• _Exercise directions_: Your task is to copy the listing exactly, with the pictures left out.

• _Data excerpt_:
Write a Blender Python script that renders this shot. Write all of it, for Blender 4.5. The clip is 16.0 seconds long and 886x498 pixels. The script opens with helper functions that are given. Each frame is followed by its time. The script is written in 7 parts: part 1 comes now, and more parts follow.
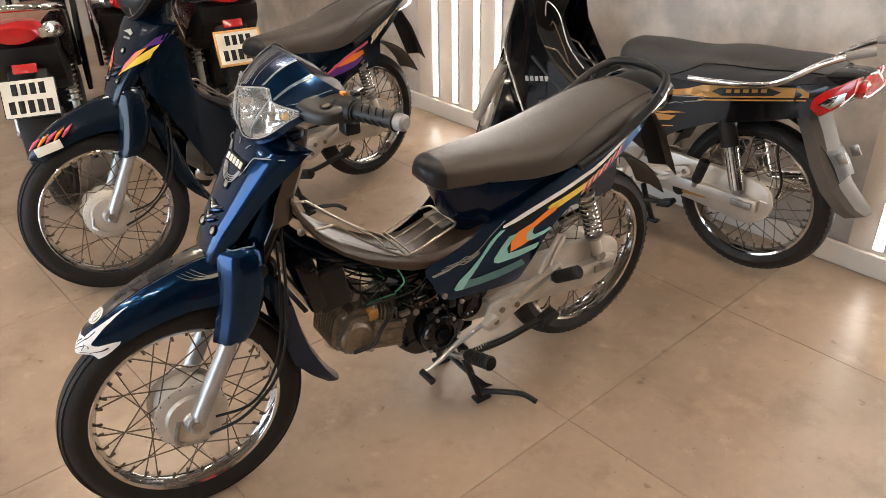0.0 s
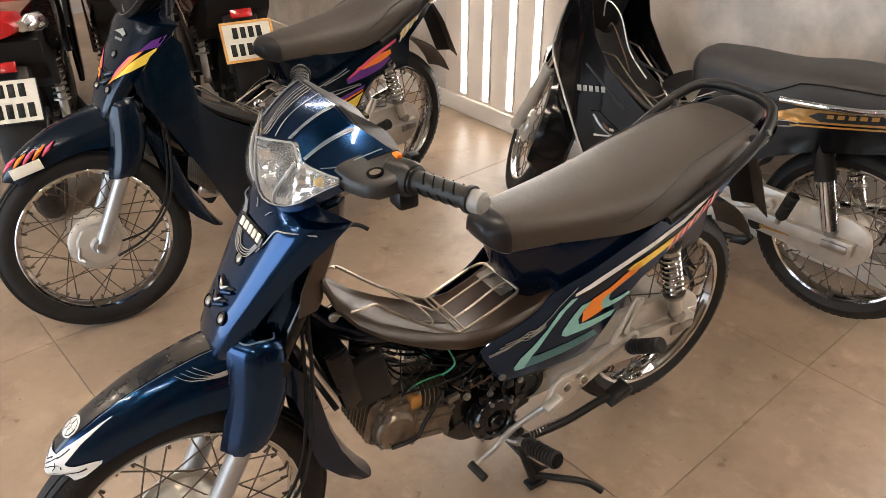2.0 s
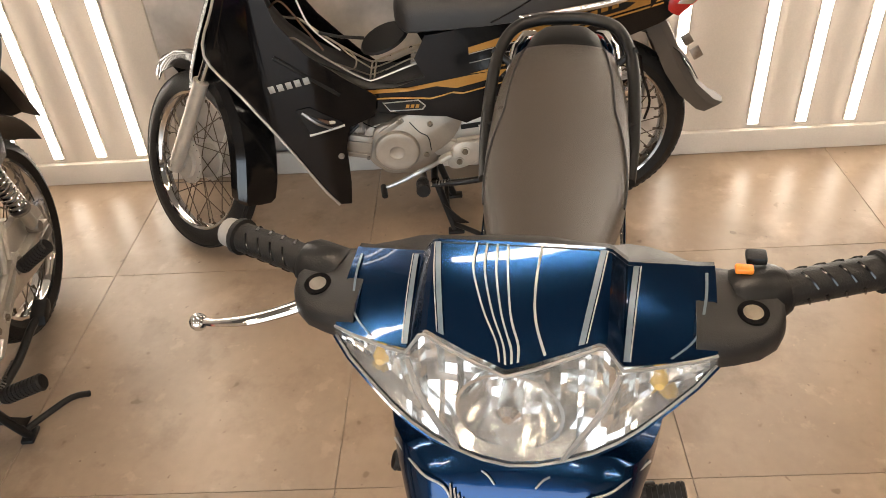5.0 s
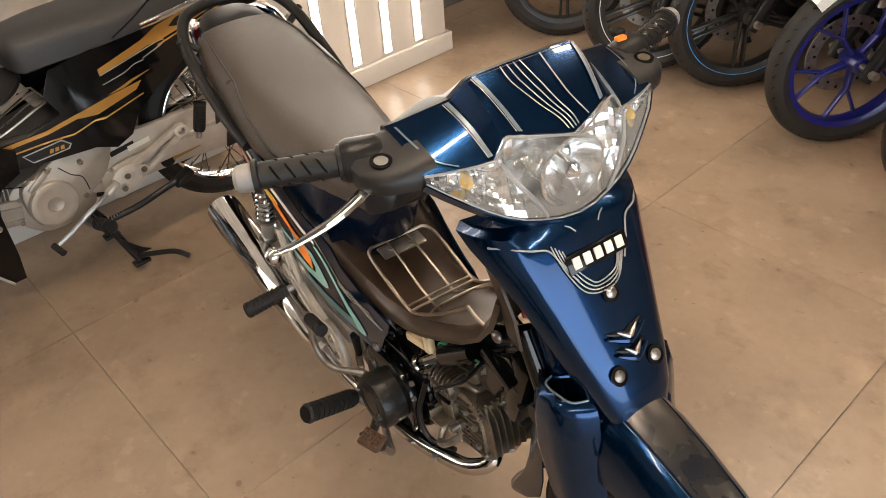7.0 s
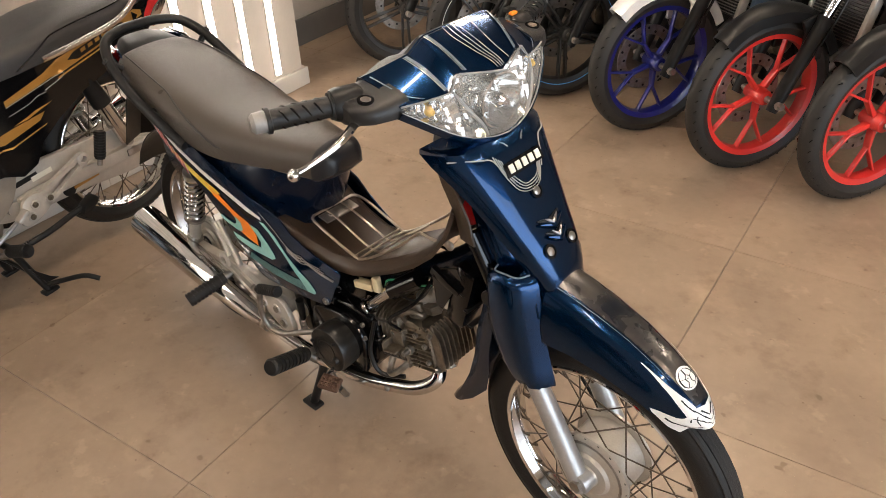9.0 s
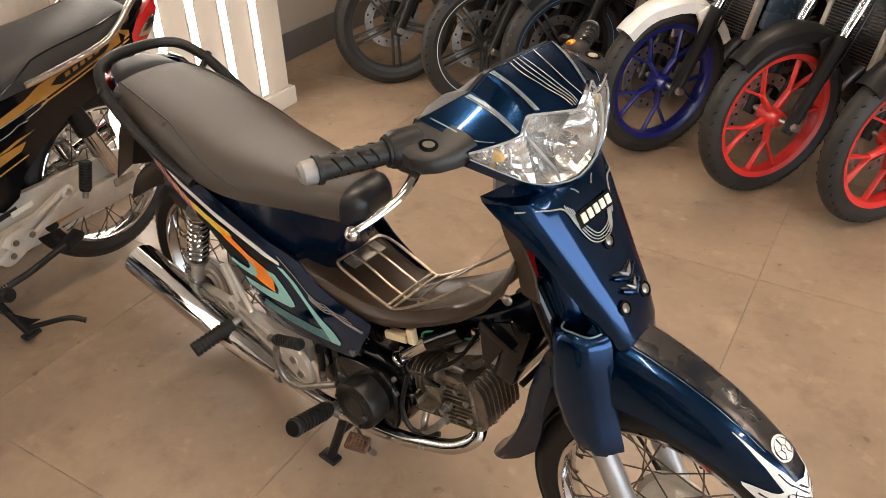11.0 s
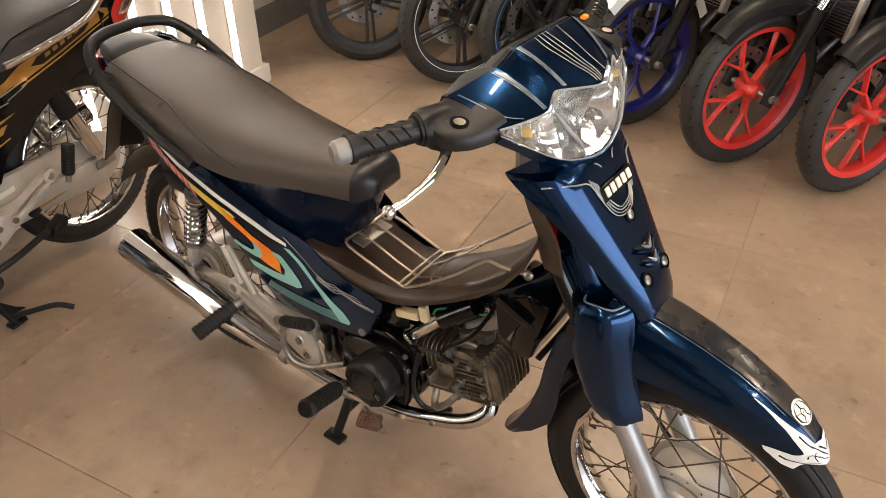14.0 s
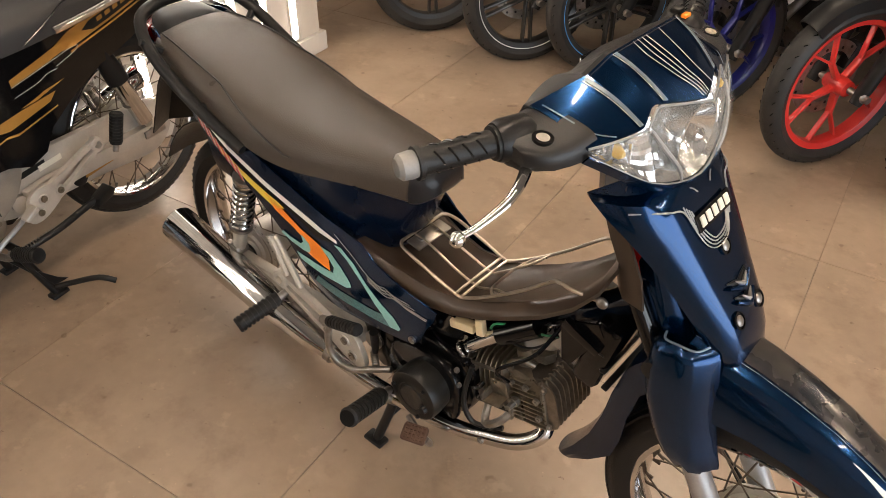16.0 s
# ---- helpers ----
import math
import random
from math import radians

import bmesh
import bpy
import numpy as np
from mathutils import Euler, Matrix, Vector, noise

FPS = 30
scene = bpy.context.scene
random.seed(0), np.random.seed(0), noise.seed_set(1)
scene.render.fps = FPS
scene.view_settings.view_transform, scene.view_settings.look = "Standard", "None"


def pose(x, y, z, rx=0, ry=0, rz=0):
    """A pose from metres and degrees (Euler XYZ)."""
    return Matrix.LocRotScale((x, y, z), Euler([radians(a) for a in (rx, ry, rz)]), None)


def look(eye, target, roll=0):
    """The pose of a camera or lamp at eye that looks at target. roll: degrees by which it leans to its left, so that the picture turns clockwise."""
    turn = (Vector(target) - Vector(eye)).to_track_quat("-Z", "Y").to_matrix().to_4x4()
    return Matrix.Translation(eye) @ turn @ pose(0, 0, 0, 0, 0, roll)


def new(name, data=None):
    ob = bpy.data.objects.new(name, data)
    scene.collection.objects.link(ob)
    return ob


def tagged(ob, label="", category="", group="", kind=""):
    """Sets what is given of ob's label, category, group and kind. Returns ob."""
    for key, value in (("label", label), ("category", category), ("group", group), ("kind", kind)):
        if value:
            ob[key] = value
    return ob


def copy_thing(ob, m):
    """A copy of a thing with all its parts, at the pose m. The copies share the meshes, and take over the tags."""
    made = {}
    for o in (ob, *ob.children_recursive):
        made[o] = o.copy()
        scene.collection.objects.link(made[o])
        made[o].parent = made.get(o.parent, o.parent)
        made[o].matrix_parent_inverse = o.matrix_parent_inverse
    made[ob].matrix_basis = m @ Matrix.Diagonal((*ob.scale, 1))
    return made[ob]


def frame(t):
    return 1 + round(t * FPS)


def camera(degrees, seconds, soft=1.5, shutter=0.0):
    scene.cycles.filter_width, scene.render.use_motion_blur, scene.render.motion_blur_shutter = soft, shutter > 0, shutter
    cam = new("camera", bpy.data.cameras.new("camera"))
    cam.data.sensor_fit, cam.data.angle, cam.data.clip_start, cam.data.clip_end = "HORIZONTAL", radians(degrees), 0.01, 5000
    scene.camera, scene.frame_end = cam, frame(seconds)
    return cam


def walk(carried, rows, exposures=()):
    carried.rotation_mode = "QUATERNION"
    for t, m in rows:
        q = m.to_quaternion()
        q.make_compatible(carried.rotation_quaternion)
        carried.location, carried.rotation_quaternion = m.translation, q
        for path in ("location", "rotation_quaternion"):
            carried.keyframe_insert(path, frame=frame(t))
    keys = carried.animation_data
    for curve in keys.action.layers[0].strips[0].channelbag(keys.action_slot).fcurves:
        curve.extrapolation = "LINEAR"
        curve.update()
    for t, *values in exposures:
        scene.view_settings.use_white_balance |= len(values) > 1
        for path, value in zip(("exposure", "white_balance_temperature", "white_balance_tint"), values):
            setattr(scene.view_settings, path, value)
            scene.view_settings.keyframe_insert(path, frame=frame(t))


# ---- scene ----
cam = camera(59.1, 16.0, soft=0.5)
PATH = [
    (0, (0.886, 1.523, 1.502), (-0.06, 0.065, 0.512), -0.9),
    (0.5, (0.771, 1.414, 1.508), (-0.171, -0.035, 0.501), 0.4),
    (1, (0.706, 1.341, 1.509), (-0.198, -0.107, 0.467), 1.0),
    (1.5, (0.719, 1.233, 1.506), (-0.169, -0.215, 0.45), 0.9),
    (2, (0.754, 1.098, 1.501), (-0.169, -0.329, 0.446), 0.1),
    (2.5, (0.744, 0.948, 1.484), (-0.281, -0.386, 0.402), 0.1),
    (3, (0.725, 0.766, 1.484), (-0.361, -0.5, 0.382), -0.8),
    (3.5, (0.788, 0.587, 1.486), (-0.46, -0.486, 0.349), -0.9),
    (4, (0.866, 0.387, 1.488), (-0.533, -0.447, 0.327), -1.4),
    (4.5, (0.817, 0.212, 1.474), (-0.676, -0.392, 0.288), -3.1),
    (7, (0.952, -0.548, 1.449), (-0.397, 0.281, 0.228), -4.7),
    (7.5, (1.053, -0.651, 1.441), (-0.179, 0.335, 0.211), -3.1),
    (8, (1.141, -0.754, 1.45), (-0.039, 0.289, 0.217), -2.7),
    (8.5, (1.125, -0.838, 1.451), (0.024, 0.305, 0.233), -1.2),
    (9, (1.098, -0.931, 1.465), (-0.031, 0.275, 0.338), -2.5),
    (9.5, (1.058, -0.976, 1.451), (-0.032, 0.272, 0.33), -2.0),
    (10, (1.0, -0.904, 1.448), (-0.098, 0.343, 0.334), -1.9),
    (12.5, (0.791, -0.949, 1.458), (-0.195, 0.384, 0.34), -0.7),
    (13, (0.8, -0.967, 1.456), (-0.175, 0.367, 0.329), -0.7),
    (13.5, (0.804, -0.971, 1.454), (-0.162, 0.348, 0.302), -0.8),
    (14, (0.805, -0.972, 1.455), (-0.159, 0.341, 0.295), -0.7),
    (14.5, (0.795, -0.976, 1.449), (-0.172, 0.323, 0.276), -0.4),
    (15, (0.793, -0.979, 1.446), (-0.186, 0.302, 0.263), -0.4),
    (15.5, (0.773, -0.978, 1.449), (-0.224, 0.278, 0.254), -0.3),
    (16, (0.693, -0.881, 1.447), (-0.325, 0.323, 0.216), 0.4),
]
walk(cam, [(t, look(eye, target, roll)) for t, eye, target, roll in PATH],
     [(0, 0.94, 6250, 10), (2, 0.95, 6280, 10), (4.2, 0.93, 6780, 10), (7, 0.88, 6680, 10), (8.5, 0.89, 6470, 10), (12.5, 0.93, 6640, 11), (16, 0.90, 6640, 11)])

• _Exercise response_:
Write a Blender Python script that renders this shot. Write all of it, for Blender 4.5. The clip is 16.0 seconds long and 886x498 pixels. The script opens with helper functions that are given. Each frame is followed by its time. The script is written in 7 parts: part 1 comes now, and more parts follow.
0.0 s
2.0 s
5.0 s
7.0 s
9.0 s
11.0 s
14.0 s
16.0 s
# ---- helpers ----
import math
import random
from math import radians

import bmesh
import bpy
import numpy as np
from mathutils import Euler, Matrix, Vector, noise

FPS = 30
scene = bpy.context.scene
random.seed(0), np.random.seed(0), noise.seed_set(1)
scene.render.fps = FPS
scene.view_settings.view_transform, scene.view_settings.look = "Standard", "None"


def pose(x, y, z, rx=0, ry=0, rz=0):
    """A pose from metres and degrees (Euler XYZ)."""
    return Matrix.LocRotScale((x, y, z), Euler([radians(a) for a in (rx, ry, rz)]), None)


def look(eye, target, roll=0):
    """The pose of a camera or lamp at eye that looks at target. roll: degrees by which it leans to its left, so that the picture turns clockwise."""
    turn = (Vector(target) - Vector(eye)).to_track_quat("-Z", "Y").to_matrix().to_4x4()
    return Matrix.Translation(eye) @ turn @ pose(0, 0, 0, 0, 0, roll)


def new(name, data=None):
    ob = bpy.data.objects.new(name, data)
    scene.collection.objects.link(ob)
    return ob


def tagged(ob, label="", category="", group="", kind=""):
    """Sets what is given of ob's label, category, group and kind. Returns ob."""
    for key, value in (("label", label), ("category", category), ("group", group), ("kind", kind)):
        if value:
            ob[key] = value
    return ob


def copy_thing(ob, m):
    """A copy of a thing with all its parts, at the pose m. The copies share the meshes, and take over the tags."""
    made = {}
    for o in (ob, *ob.children_recursive):
        made[o] = o.copy()
        scene.collection.objects.link(made[o])
        made[o].parent = made.get(o.parent, o.parent)
        made[o].matrix_parent_inverse = o.matrix_parent_inverse
    made[ob].matrix_basis = m @ Matrix.Diagonal((*ob.scale, 1))
    return made[ob]


def frame(t):
    return 1 + round(t * FPS)


def camera(degrees, seconds, soft=1.5, shutter=0.0):
    scene.cycles.filter_width, scene.render.use_motion_blur, scene.render.motion_blur_shutter = soft, shutter > 0, shutter
    cam = new("camera", bpy.data.cameras.new("camera"))
    cam.data.sensor_fit, cam.data.angle, cam.data.clip_start, cam.data.clip_end = "HORIZONTAL", radians(degrees), 0.01, 5000
    scene.camera, scene.frame_end = cam, frame(seconds)
    return cam


def walk(carried, rows, exposures=()):
    carried.rotation_mode = "QUATERNION"
    for t, m in rows:
        q = m.to_quaternion()
        q.make_compatible(carried.rotation_quaternion)
        carried.location, carried.rotation_quaternion = m.translation, q
        for path in ("location", "rotation_quaternion"):
            carried.keyframe_insert(path, frame=frame(t))
    keys = carried.animation_data
    for curve in keys.action.layers[0].strips[0].channelbag(keys.action_slot).fcurves:
        curve.extrapolation = "LINEAR"
        curve.update()
    for t, *values in exposures:
        scene.view_settings.use_white_balance |= len(values) > 1
        for path, value in zip(("exposure", "white_balance_temperature", "white_balance_tint"), values):
            setattr(scene.view_settings, path, value)
            scene.view_settings.keyframe_insert(path, frame=frame(t))


# ---- scene ----
cam = camera(59.1, 16.0, soft=0.5)
PATH = [
    (0, (0.886, 1.523, 1.502), (-0.06, 0.065, 0.512), -0.9),
    (0.5, (0.771, 1.414, 1.508), (-0.171, -0.035, 0.501), 0.4),
    (1, (0.706, 1.341, 1.509), (-0.198, -0.107, 0.467), 1.0),
    (1.5, (0.719, 1.233, 1.506), (-0.169, -0.215, 0.45), 0.9),
    (2, (0.754, 1.098, 1.501), (-0.169, -0.329, 0.446), 0.1),
    (2.5, (0.744, 0.948, 1.484), (-0.281, -0.386, 0.402), 0.1),
    (3, (0.725, 0.766, 1.484), (-0.361, -0.5, 0.382), -0.8),
    (3.5, (0.788, 0.587, 1.486), (-0.46, -0.486, 0.349), -0.9),
    (4, (0.866, 0.387, 1.488), (-0.533, -0.447, 0.327), -1.4),
    (4.5, (0.817, 0.212, 1.474), (-0.676, -0.392, 0.288), -3.1),
    (7, (0.952, -0.548, 1.449), (-0.397, 0.281, 0.228), -4.7),
    (7.5, (1.053, -0.651, 1.441), (-0.179, 0.335, 0.211), -3.1),
    (8, (1.141, -0.754, 1.45), (-0.039, 0.289, 0.217), -2.7),
    (8.5, (1.125, -0.838, 1.451), (0.024, 0.305, 0.233), -1.2),
    (9, (1.098, -0.931, 1.465), (-0.031, 0.275, 0.338), -2.5),
    (9.5, (1.058, -0.976, 1.451), (-0.032, 0.272, 0.33), -2.0),
    (10, (1.0, -0.904, 1.448), (-0.098, 0.343, 0.334), -1.9),
    (12.5, (0.791, -0.949, 1.458), (-0.195, 0.384, 0.34), -0.7),
    (13, (0.8, -0.967, 1.456), (-0.175, 0.367, 0.329), -0.7),
    (13.5, (0.804, -0.971, 1.454), (-0.162, 0.348, 0.302), -0.8),
    (14, (0.805, -0.972, 1.455), (-0.159, 0.341, 0.295), -0.7),
    (14.5, (0.795, -0.976, 1.449), (-0.172, 0.323, 0.276), -0.4),
    (15, (0.793, -0.979, 1.446), (-0.186, 0.302, 0.263), -0.4),
    (15.5, (0.773, -0.978, 1.449), (-0.224, 0.278, 0.254), -0.3),
    (16, (0.693, -0.881, 1.447), (-0.325, 0.323, 0.216), 0.4),
]
walk(cam, [(t, look(eye, target, roll)) for t, eye, target, roll in PATH],
     [(0, 0.94, 6250, 10), (2, 0.95, 6280, 10), (4.2, 0.93, 6780, 10), (7, 0.88, 6680, 10), (8.5, 0.89, 6470, 10), (12.5, 0.93, 6640, 11), (16, 0.90, 6640, 11)])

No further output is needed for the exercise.